I agree wholeheartedly with your point of view. As a Progressive Democrat, I find it most difficult to do so, but when you see liberal principles of "talk over silence" used to attempt to promote peace, there is not much to disagree with.

The whole situation of Trump having success seems to be difficult from a psychological and philosophical point of view. As I said before, I wish there was a companion book to "When Bad Things Happen to Good People," titled "When Good Things Happen to Bad People." (I will never put Trump into a category of people I respect or admire. And let me be perfectly clear, if he paid me five million dollars to put a sticker on my Prius with his name, I couldn't do it. I find many of his actions unforgivable, naive, uninformed, short-sighted and immoral.) However, to deny that the possibility for peace exists more with open dialog than with confrontation would be disingenuous on my part.

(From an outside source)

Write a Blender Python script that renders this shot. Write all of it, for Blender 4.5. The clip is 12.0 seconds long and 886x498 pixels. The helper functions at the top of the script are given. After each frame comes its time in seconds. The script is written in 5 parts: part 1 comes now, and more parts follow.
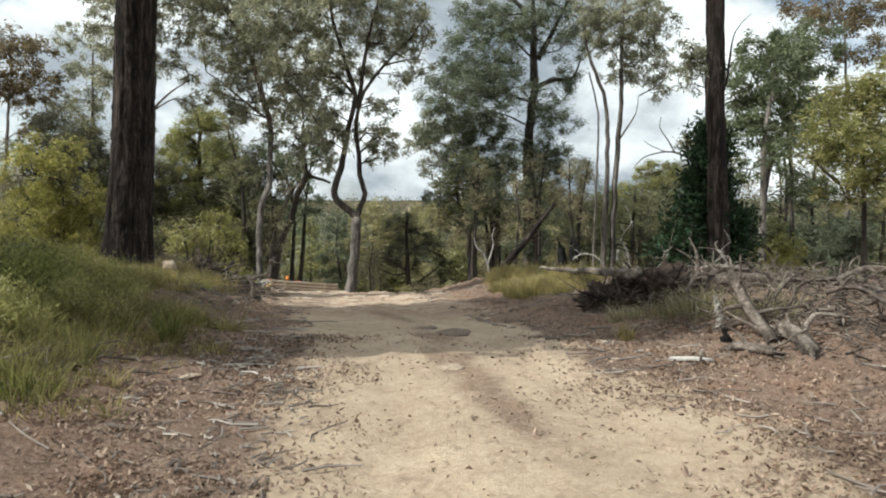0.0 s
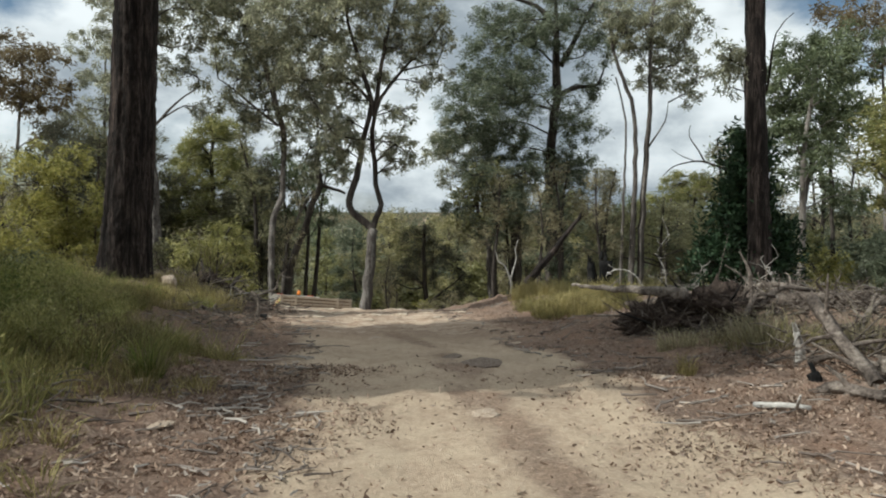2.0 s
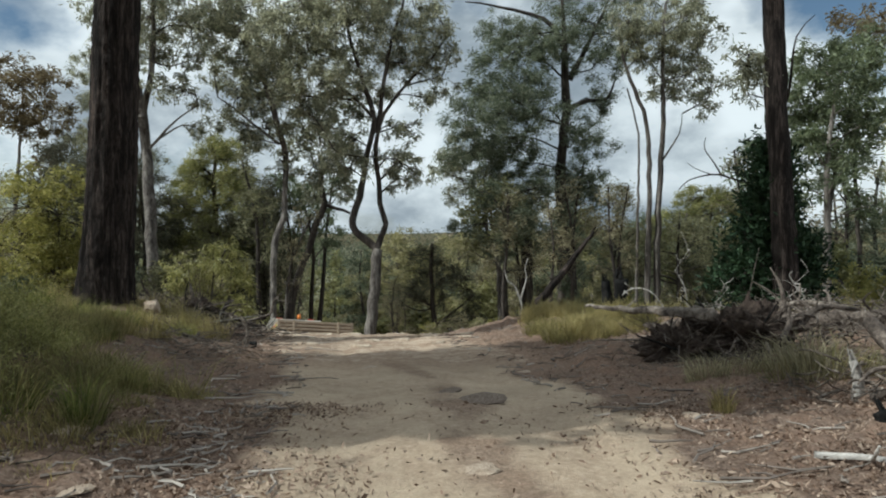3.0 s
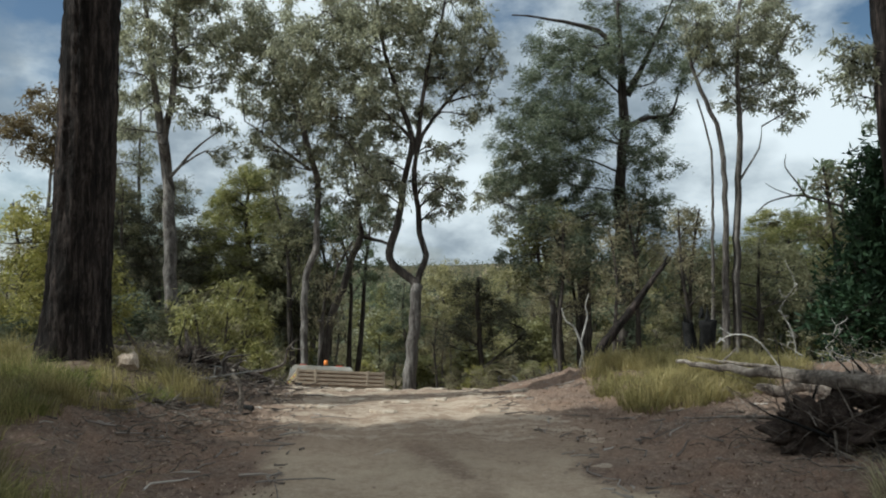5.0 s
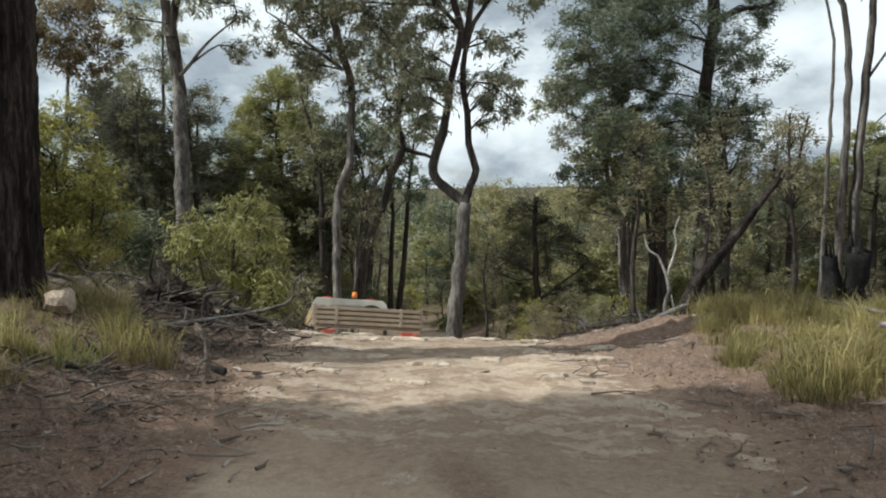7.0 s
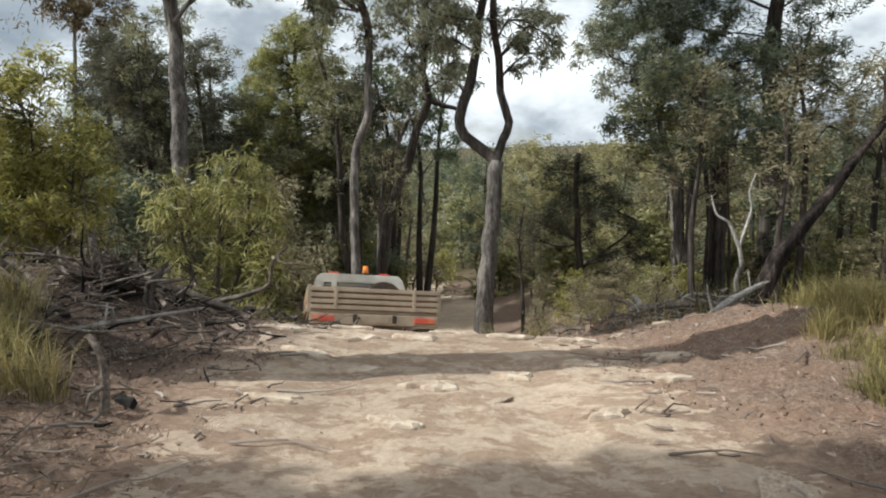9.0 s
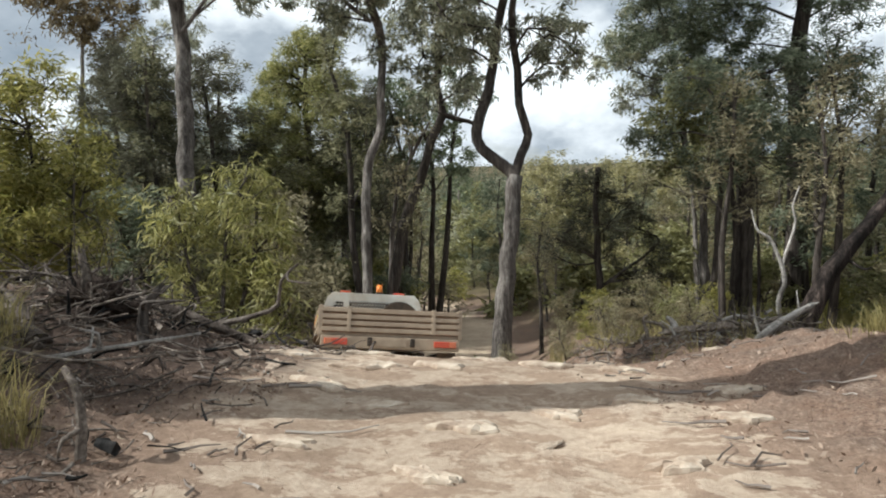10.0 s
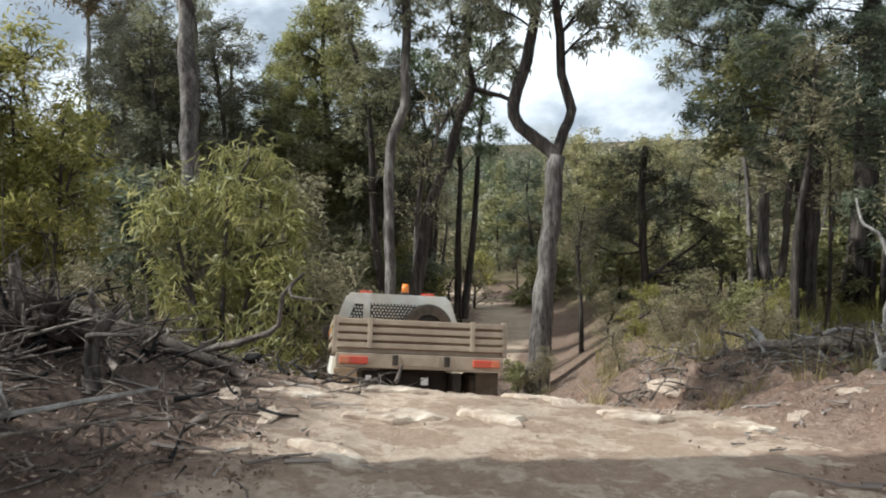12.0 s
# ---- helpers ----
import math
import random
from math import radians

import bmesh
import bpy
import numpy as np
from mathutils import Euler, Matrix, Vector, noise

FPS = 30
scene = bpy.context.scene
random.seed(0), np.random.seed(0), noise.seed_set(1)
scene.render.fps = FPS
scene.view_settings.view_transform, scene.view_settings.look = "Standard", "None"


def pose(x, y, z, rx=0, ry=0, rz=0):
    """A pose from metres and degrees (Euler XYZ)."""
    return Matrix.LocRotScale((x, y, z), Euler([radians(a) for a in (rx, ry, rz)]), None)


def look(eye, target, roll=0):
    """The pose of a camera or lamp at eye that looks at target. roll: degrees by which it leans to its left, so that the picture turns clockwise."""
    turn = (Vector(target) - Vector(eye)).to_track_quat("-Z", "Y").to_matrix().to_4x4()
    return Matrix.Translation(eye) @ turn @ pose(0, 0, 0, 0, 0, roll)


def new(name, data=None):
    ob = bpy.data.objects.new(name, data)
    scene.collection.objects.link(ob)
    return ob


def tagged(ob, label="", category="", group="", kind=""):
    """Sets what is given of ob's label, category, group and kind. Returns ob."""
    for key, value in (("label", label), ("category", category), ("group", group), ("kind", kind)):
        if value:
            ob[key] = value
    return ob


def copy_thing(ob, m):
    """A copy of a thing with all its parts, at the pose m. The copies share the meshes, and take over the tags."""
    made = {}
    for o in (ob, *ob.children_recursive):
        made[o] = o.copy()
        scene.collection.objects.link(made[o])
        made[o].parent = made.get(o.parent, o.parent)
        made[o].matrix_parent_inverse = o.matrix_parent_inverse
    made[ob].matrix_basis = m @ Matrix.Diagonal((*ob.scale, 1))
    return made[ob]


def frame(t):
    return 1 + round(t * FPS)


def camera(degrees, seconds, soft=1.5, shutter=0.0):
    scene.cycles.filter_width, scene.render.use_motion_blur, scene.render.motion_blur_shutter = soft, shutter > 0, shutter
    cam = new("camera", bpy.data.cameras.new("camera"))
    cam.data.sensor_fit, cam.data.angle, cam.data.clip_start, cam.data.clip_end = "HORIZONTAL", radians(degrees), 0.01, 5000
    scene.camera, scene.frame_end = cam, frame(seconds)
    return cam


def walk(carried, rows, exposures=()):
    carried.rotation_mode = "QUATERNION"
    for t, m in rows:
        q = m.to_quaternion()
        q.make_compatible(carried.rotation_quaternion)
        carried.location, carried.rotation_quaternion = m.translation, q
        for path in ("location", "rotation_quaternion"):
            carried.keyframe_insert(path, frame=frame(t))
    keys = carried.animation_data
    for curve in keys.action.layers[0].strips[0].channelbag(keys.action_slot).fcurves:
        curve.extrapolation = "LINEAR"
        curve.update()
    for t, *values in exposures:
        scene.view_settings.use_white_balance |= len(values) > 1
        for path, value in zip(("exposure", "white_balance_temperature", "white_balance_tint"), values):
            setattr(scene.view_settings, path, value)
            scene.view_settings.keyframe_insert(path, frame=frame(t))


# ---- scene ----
cam = camera(64.3, 12.0, soft=2.0)

PATH = [
    (0, (0.0, 0.0, 1.575), (0.0, 1.995, 1.435), -0.0),
    (0.5, (-0.023, 0.244, 1.55), (-0.03, 2.24, 1.427), 0.2),
    (1, (-0.05, 0.48, 1.546), (-0.066, 2.477, 1.438), 0.4),
    (1.5, (-0.062, 0.793, 1.528), (-0.086, 2.79, 1.436), -0.0),
    (2, (-0.115, 1.202, 1.542), (-0.161, 3.199, 1.436), 0.1),
    (2.5, (-0.156, 1.726, 1.532), (-0.228, 3.724, 1.486), 0.0),
    (3, (0.033, 2.172, 1.476), (-0.047, 4.17, 1.428), -0.7),
    (3.2, (0.105, 2.365, 1.435), (0.021, 4.363, 1.379), 1.0),
    (4.8, (0.072, 4.388, 1.508), (-0.183, 6.372, 1.53), -0.2),
    (5, (0.01, 4.782, 1.508), (-0.208, 6.77, 1.551), -1.3),
    (5.5, (-0.113, 5.546, 1.469), (-0.353, 7.531, 1.506), -1.0),
    (6, (-0.374, 6.496, 1.395), (-0.658, 8.474, 1.323), 0.5),
    (6.5, (-0.268, 7.196, 1.444), (-0.614, 9.161, 1.313), -0.6),
    (7, (-0.406, 7.979, 1.325), (-0.767, 9.939, 1.152), -0.8),
    (7.2, (-0.483, 8.185, 1.355), (-0.844, 10.137, 1.111), -1.1),
    (8.8, (-0.497, 9.987, 1.292), (-0.95, 11.913, 1.006), -1.3),
    (9, (-0.548, 10.208, 1.237), (-1.019, 12.132, 0.954), -1.6),
    (9.5, (-0.741, 10.57, 1.189), (-1.255, 12.484, 0.922), -1.3),
    (10, (-0.904, 10.88, 1.129), (-1.397, 12.805, 0.898), -1.6),
    (10.5, (-1.088, 11.174, 1.112), (-1.566, 13.098, 0.843), -1.3),
    (11, (-1.293, 11.466, 1.054), (-1.769, 13.392, 0.806), -1.2),
    (11.5, (-1.416, 11.923, 1.15), (-1.928, 13.838, 0.878), -1.8),
    (12, (-1.543, 12.483, 1.15), (-2.092, 14.384, 0.861), -1.6),
]
walk(cam, [(t, look(eye, target, roll)) for t, eye, target, roll in PATH],
     exposures=[(0, 0.02, 6180, 3), (1.5, -0.2, 6150, 3), (3, -0.43, 5850, 0), (5.5, -0.42, 5750, 0), (6.2, -0.62, 5700, 0), (7, -0.18, 5950, 2), (9, 0.02, 6080, 5), (12, 0.12, 5800, 5)])

SKY_STRENGTH, SUN_STRENGTH = 0.35, 5.0

# ---- sky, sun ----
world = bpy.data.worlds.new("sky")
scene.world = world
world.use_nodes = True
wn, wl = world.node_tree.nodes, world.node_tree.links
wn.clear()
SUN_AZ = math.atan2(-1.0, -0.33)          # direction towards the sun, from +y clockwise: x, y
SUN_EL = radians(43)
sky = wn.new("ShaderNodeTexSky")
sky.sky_type, sky.sun_disc = "NISHITA", False
sky.sun_elevation, sky.sun_rotation = SUN_EL, SUN_AZ
geo = wn.new("ShaderNodeTexCoord")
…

Trump's success reminds me of a situation in a classroom with preschoolers. Let's imagine little Kyle is sitting in the coatroom refusing to come into the room. I talk to him to no avail. I go out of the coatroom and ask little Christopher, who I know Kyle likes if he'll tell Kyle it's time to come in. Christopher talks to Kyle in a language they both understand, and sure enough, Kyle joins the rest of the class. He begins to copy the behavior of the others. And now we have something to work with.

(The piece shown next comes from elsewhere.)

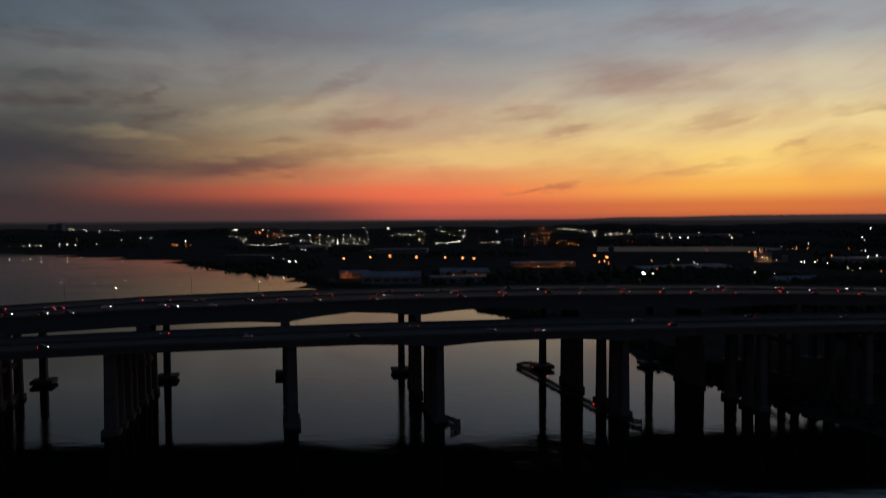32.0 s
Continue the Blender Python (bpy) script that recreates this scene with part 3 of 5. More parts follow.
def channel_haunch(x):
    """Extra girder depth of the near decks beside the ship channel."""
    return 2.2 * max(0.0, 1 - min(abs(x - p) for p in (-164, -71.5)) / 34) ** 1.6


VIADUCTS = []
for label, o0, o1, far_deck in (("long concrete road viaduct with parapets over the river", -3, 19, False), ("long concrete road viaduct beside its twin", 20.5, 42, False), ("wide high road viaduct with haunched dark girders", 57, 127, True)):
    v = empty("river_viaduct", Matrix(), label, "bridge", "viaducts")
    VIADUCTS.append(v)
    top = (lambda x: far_top(x) - 1.1) if far_deck else (lambda x: near_soffit(x) + 3.2)
    bm = bmesh.new()
    sweep(bm, [[place(x, o0, top(x)), place(x, o0, top(x) - 0.6), place(x, o1, top(x) - 0.6), place(x, o1, top(x))] for x in xs])
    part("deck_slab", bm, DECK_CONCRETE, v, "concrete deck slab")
    bm = bmesh.new()
    sweep(bm, [[place(x, o0 + 0.7, top(x) + 0.01), place(x, o0 + 0.7, top(x) + 0.1), place(x, o1 - 0.7, top(x) + 0.1), place(x, o1 - 0.7, top(x) + 0.01)] for x in xs])
    part("roadway", bm, DECK_ROAD, v, "worn asphalt carriageway")
    n_g = 8 if far_deck else 3
    for i in range(n_g):
        c = o0 + 1.6 + (o1 - o0 - 3.2) * i / (n_g - 1)
        bm = bmesh.new()
        w = 0.5 if far_deck else 1.1
        sweep(bm, [[place(x, c - w, top(x) - 0.6), place(x, c - w * 0.8, top(x) - (far_depth(x) if far_deck else 3.2 + channel_haunch(x))), place(x, c + w * 0.8, top(x) - (far_depth(x) if far_deck else 3.2 + channel_haunch(x))), place(x, c + w, top(x) - 0.6)] for x in xs])
        part("girder", bm, GIRDER, v, "deep painted girder")
    for c in (o0 + 0.25, o1 - 0.25) + (((o0 + o1) / 2,) if far_deck else ()):
        bm = bmesh.new()
        sweep(bm, [[place(x, c - 0.28, top(x)), place(x, c - 0.12, top(x) + 1.1), place(x, c + 0.12, top(x) + 1.1), place(x, c + 0.28, top(x))] for x in xs])
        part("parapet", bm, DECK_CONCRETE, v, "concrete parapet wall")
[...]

What I find most difficult to swallow is that it's the person of Trump who was able to get a dialog started. Why couldn't it have been one of the "good guys", one of the intelligent, mentally balanced, dedicated public servants who have worked so hard and sagaciously throughout all these years? That's the part that's hard to accept. I remember doing a google search on the woman my husband married after he left my daughter and me. Two families were devastated; people tried to commit suicide; kids were psychologically destroyed; lives were affected negatively. But guess what I found when I searched her name years later? I found her name listed under their community awards for "Random Acts of Kindness!" Trump's victory feels like that to me. We know what he has done and continues to do to education, the environment, the courts, the press, and our system of government, but we can't look at it through our own selfish need for a vindication of our belief system. We have to look at any good as a good. If this dialog opens up a better life for the people of North Korea, a more open society, a lessening of the possibility of nuclear annihilation it has to be, as Martha Stewart would say, "a good thing".